Grace Lewis, senior member of the technical staff at the Software Engineering Institute, is leader for the SOA and Cloud Computing theme at SATURN 2011, which will be held May 16-20 at the San Francisco Airport Marriott in Burlingame, California.
We often say that architecture should be prescriptive and not descriptive. However, enforcing architecture is not an easy task, which is why people are starting to talk about architecture governance as a way to be prescriptive about architecture.
On a related note, even though service-oriented architecture (SOA) is an architectural style for designing and developing distributed systems, it is interesting that SOA governance often exists in organizations separate from architecture governance or is the only type of specialized IT governance.
I believe there is a two-way relationship between architecture and SOA governance that can be exploited for mutual benefit:
- SOA governance as a way to enforce SOA architectural principles and conformance of software implementation to software architecture
- Software architecture as an enabler of SOA governance
SOA governance is the set of policies, rules, and enforcement mechanisms for developing, using, and evolving service-oriented systems, and for analysis of the business value of those systems [Simanta 2009 (PDF)]. In general, there are three types of SOA governance:
- Design-time governance: Includes elements such as rules for strategic identification, reuse, development, and deployment of services, as well as policies to enforce consistency in aspects such as use of standards, reference architectures, and processes.
- Runtime governance: Includes policies and enforcement rules to ensure that services are executed according to policy and that important runtime data is logged.
- Change-time governance: Applies to maintenance and evolution of service-oriented systems and includes policies and enforcement rules for maintenance and evolution of all elements of service-oriented systems as well as communication of changes to stakeholders.
There are multiple SOA governance models that include the definition of policies related to architecture, such as the models proposed by organizations such as AgilePath, CBDi, IBM, Oracle, SOA Software, and Software AG. Examples of these policies include
- Standards compliance
- Use and execution of architecture evaluations
- Templates for architecture documentation
- Adherence to blueprints, patterns, and reference architectures
Architecture governance is defined by The Open Group as “the practice and orientation by which enterprise architectures and other architectures are managed and controlled at an enterprise-wide level” and includes “… controls over the creation and monitoring of all architectural components and activities, to ensure the effective introduction, implementation, and evolution of architectures within the organization [TOG 2006].” The loosely coupled nature of service-oriented systems enables system elements to evolve independently.

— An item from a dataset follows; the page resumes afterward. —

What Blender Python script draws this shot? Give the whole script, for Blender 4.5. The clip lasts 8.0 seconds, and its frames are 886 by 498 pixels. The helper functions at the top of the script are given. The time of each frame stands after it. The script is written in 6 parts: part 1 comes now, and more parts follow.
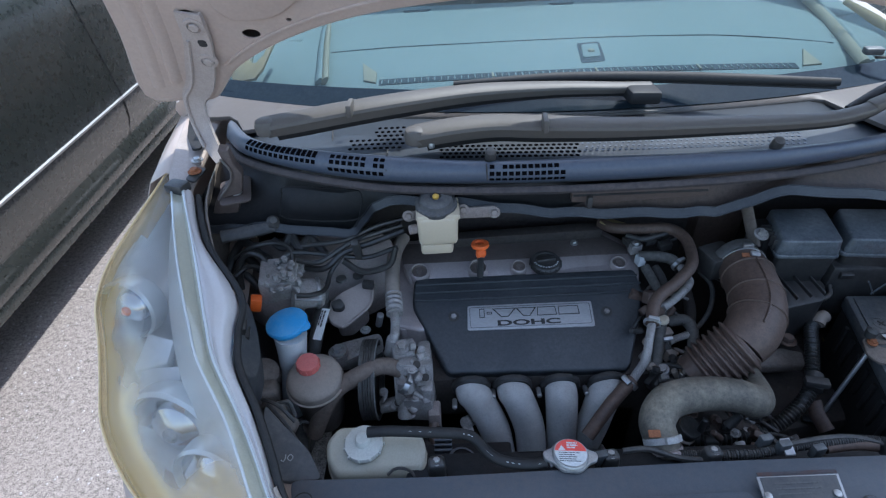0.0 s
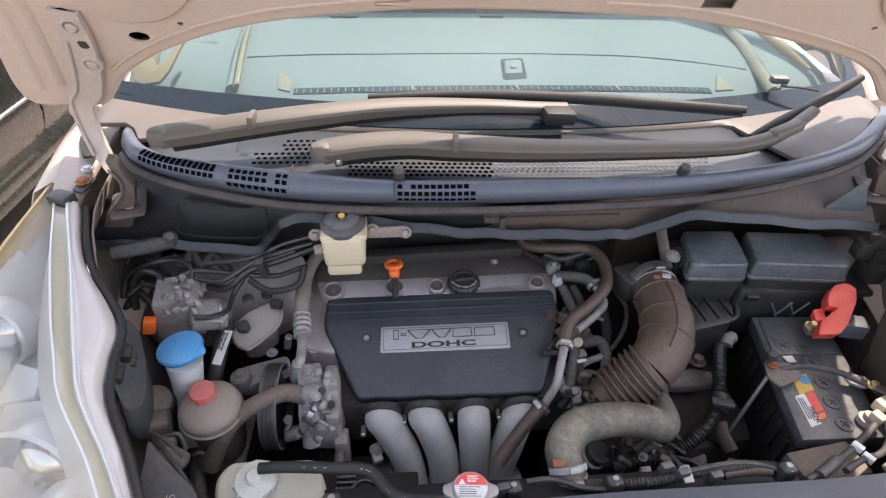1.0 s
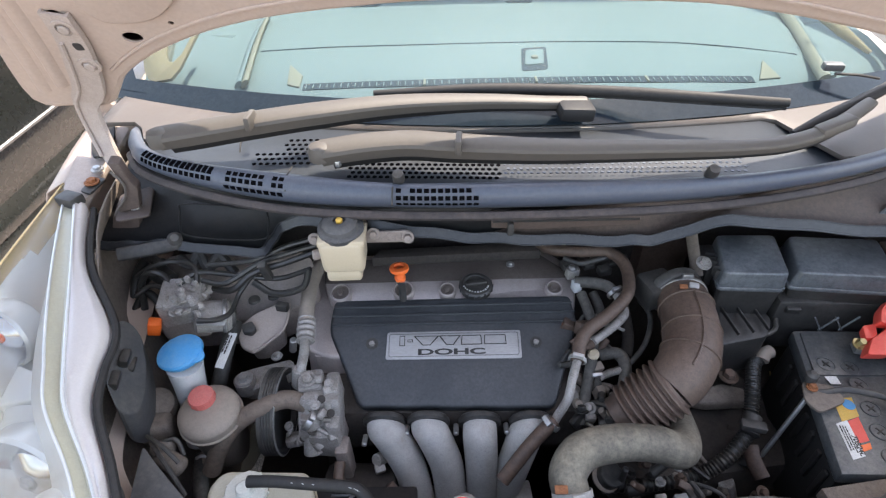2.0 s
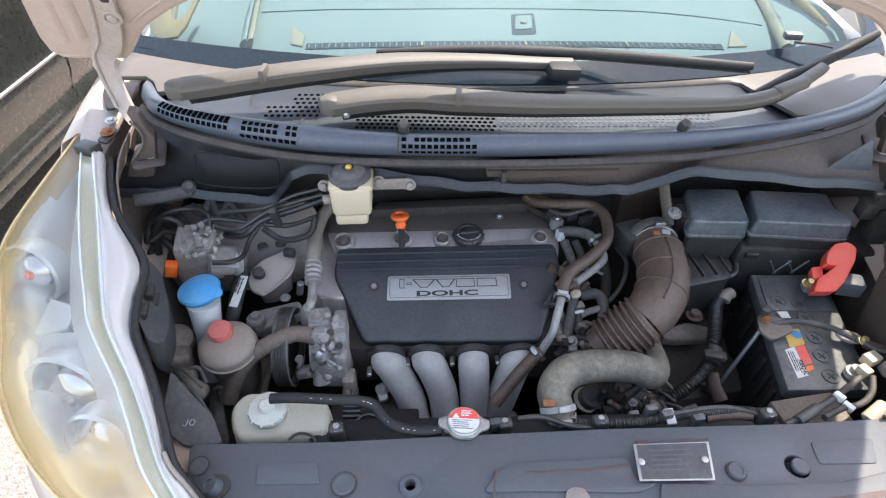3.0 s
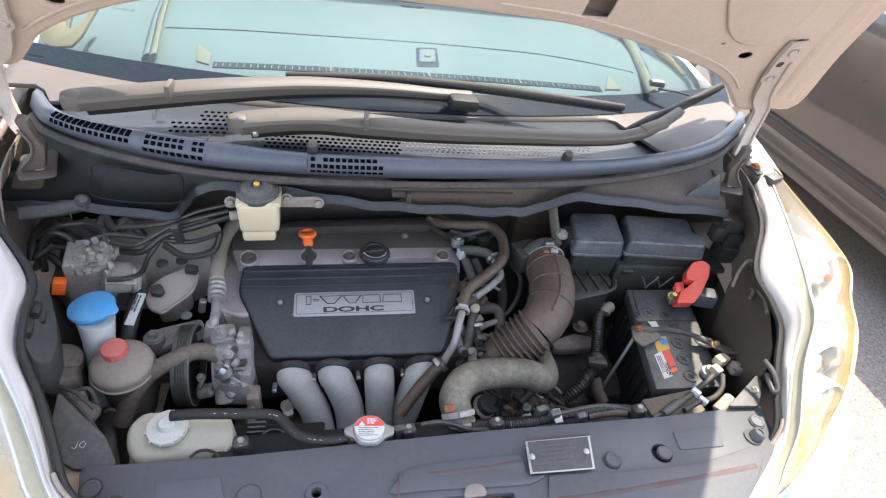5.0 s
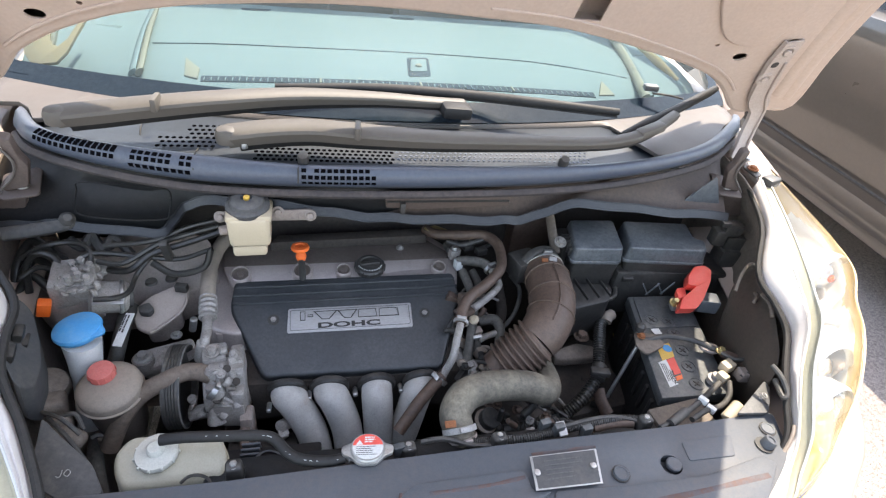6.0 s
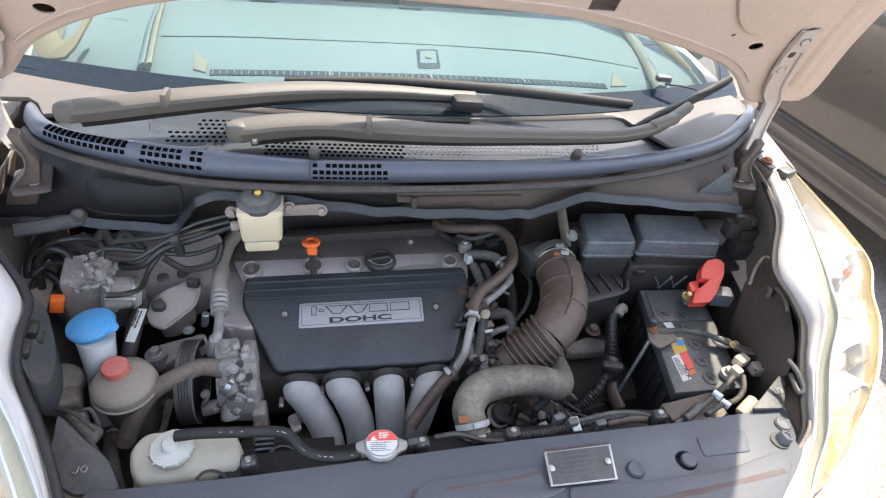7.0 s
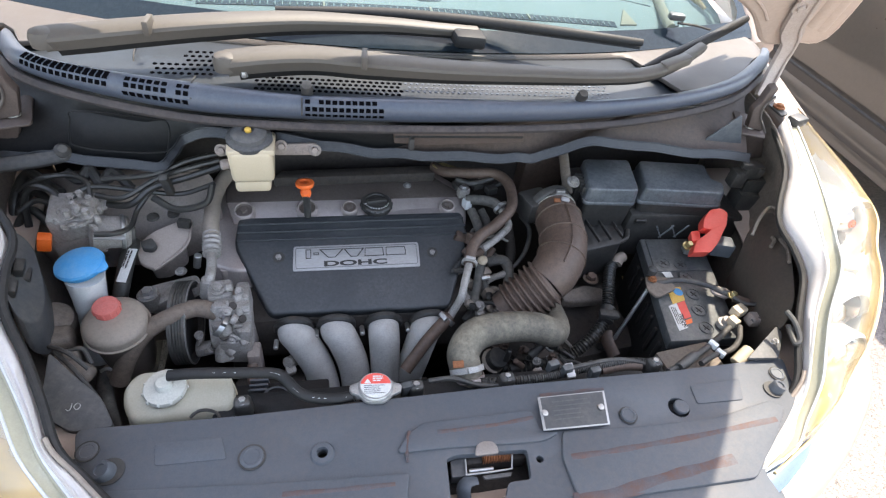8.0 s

Therefore, the type of control that is implied by the definition of architecture governance is key to following and preserving SOA architectural principles.

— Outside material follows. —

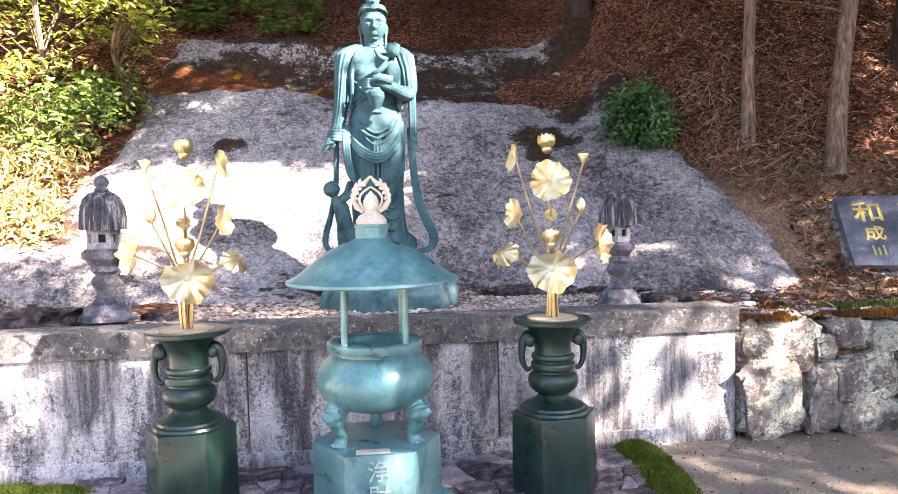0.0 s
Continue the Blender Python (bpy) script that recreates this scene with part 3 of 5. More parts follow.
def lion_leg(a, r, parent):
    """A short curved leg under the pot, with a lion's mask on its knee and a clawed paw."""
    turn = Matrix.Rotation(a + math.pi / 2, 4, "Z") @ Matrix.Translation((0, -r, 0))
    bm = bmesh.new()
    tube(bm, [(0, 0.03, 0.62), (0, -0.03, 0.565), (0, -0.035, 0.49), (0, -0.012, 0.41), (0, -0.02, 0.37), (0, -0.03, 0.354)], [0.055, 0.062, 0.048, 0.034, 0.042, 0.044], 16, 6)
    for v in bm.verts:
        v.co = turn @ v.co
    leg = part("leg", bm, BRONZE, parent, "curved leg with a lion mask")
    bm = bmesh.new()
    for v in ball(bm, (0, 0, 0), 1.0, sub=5):
        q = v.co.copy()
        k = 1.0 + 0.05 * math.sin(9 * math.atan2(q.x, q.z) + 2 * q.y) * (1 - max(0.0, -q.y)) * 1.4
        x, y, z = 0.066 * q.x * k, 0.052 * q.y, 0.078 * q.z * k
        if q.y < 0.1:
            for s in (-1, 1):
                y += 0.016 * math.exp(-((x - 0.026 * s) / 0.012) ** 2 - ((z - 0.012) / 0.010) ** 2)       # eye socket
                y -= 0.010 * math.exp(-((x - 0.026 * s) / 0.007) ** 2 - ((z - 0.012) / 0.007) ** 2)       # eye
                y -= 0.013 * math.exp(-((x - 0.026 * s) / 0.02) ** 2 - ((z - 0.034) / 0.009) ** 2)        # brow
                y -= 0.010 * math.exp(-((x - 0.022 * s) / 0.016) ** 2 - ((z + 0.024) / 0.012) ** 2)       # muzzle
            y -= 0.024 * math.exp(-(x / 0.014) ** 2 - ((z + 0.004) / 0.022) ** 2)                         # nose
            y += 0.014 * math.exp(-(x / 0.028) ** 2 - ((z + 0.042) / 0.005) ** 2)                         # mouth
            y -= 0.008 * math.exp(-(x / 0.018) ** 2 - ((z + 0.056) / 0.009) ** 2)                         # chin
        v.co = turn @ Vector((x, y - 0.055, z + 0.54))
    part("lion_mask", bm, BRONZE, leg)
    for t in (-1, 0, 1):
        bm = bmesh.new()
        for v in ball(bm, (0.024 * t, -0.055 + 0.008 * abs(t), 0.368), 0.017, 0.85, 1.2, 0.85):
            v.co = turn @ v.co
        part("claw", bm, BRONZE, leg)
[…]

The ability to meet SOA architectural principles and obtain the benefits that they promote depends on aspects that are not part of the architecture and that can only be enforced by SOA governance. Some examples:
- Reusability depends on proper service identification that guarantees that all services represent independent and cohesive business/operational tasks.
- Service discovery depends on the quality of the information in the service registry.
- Standardization is bound by the set of standards and respective versions defined by the enterprise architecture.
- Composability should abide by policies regarding ownership of services and information security.
A key to SOA governance implementation is adding control to a system without creating a lot of extra work for developers and users. One approach is governance automation in which the burden of ensuring compliance and enforcement gets pushed to the SOA infrastructure. There are tools and SOA infrastructure components in which some governance automation is built in.
Some aspects of governance that can be automated (or semi-automated) include
- workflows for proper service identification
- service deployment procedures
- compliance with regulations such as the Health Insurance Portability and Accountability Act (HIPAA) and Sarbanes-Oxley (SOX)
- compliance with internal security policies
- runtime measurements and logging
- management of service-level agreements
- conformance to reference architectures
Architectural constructs can be custom developed for aspects of SOA governance that are critical for SOA implementation and are not covered (or are implemented differently) by the SOA infrastructure elements and SOA governance tools.
In essence, SOA governance can be embedded into architecture governance (or the other way around) as a way to prescribe important architecture principles and architecture can be used as a mechanism for governance automation such to enforce these principles without a lot of extra work for developers and users. Seems like a perfect match!